Lines that contain the string "category" are to be copied; leave out all others.
-- start Supplied material --
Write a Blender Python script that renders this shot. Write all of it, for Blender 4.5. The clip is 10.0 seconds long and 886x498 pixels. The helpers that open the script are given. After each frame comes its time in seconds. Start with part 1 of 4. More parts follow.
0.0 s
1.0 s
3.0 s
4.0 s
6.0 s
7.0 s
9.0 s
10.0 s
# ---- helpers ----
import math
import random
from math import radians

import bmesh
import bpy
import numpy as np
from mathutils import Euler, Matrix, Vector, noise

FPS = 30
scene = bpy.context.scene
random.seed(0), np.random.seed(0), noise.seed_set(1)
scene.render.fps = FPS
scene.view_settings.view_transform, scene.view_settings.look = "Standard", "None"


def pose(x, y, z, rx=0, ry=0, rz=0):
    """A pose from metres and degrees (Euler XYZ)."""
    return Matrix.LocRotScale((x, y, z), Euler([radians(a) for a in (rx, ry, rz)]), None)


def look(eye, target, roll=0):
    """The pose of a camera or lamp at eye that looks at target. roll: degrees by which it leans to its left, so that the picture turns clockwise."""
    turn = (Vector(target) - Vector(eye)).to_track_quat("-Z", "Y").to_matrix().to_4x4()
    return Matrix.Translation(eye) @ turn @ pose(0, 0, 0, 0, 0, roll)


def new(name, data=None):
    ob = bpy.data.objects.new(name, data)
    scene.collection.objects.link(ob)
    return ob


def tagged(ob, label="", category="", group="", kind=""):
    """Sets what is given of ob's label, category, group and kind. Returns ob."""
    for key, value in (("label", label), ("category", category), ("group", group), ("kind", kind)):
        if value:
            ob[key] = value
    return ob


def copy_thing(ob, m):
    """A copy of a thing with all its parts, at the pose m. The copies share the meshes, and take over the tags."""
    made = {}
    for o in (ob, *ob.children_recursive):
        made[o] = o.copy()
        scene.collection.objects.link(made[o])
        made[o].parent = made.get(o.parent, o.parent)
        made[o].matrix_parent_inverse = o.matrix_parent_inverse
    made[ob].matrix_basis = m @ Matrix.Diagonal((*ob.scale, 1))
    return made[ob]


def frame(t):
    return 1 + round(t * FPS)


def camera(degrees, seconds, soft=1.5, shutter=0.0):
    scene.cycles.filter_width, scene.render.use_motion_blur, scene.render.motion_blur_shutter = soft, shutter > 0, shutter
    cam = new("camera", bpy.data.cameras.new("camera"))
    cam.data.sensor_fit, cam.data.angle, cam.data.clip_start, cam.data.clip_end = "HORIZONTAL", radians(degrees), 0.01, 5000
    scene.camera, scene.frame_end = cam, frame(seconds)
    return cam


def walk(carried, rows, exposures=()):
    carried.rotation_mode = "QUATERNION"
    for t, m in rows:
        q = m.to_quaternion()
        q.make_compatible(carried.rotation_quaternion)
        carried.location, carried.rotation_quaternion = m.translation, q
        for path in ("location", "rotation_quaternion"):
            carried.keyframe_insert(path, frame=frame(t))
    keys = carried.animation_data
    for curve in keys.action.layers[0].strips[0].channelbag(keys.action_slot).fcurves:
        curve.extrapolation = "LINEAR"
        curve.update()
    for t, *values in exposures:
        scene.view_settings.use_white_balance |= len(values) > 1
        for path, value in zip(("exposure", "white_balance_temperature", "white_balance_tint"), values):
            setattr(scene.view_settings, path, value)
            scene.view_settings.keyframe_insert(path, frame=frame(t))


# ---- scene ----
-- end Supplied material --
Answer to this problem ->
def tagged(ob, label="", category="", group="", kind=""):
    """Sets what is given of ob's label, category, group and kind. Returns ob."""
    for key, value in (("label", label), ("category", category), ("group", group), ("kind", kind)):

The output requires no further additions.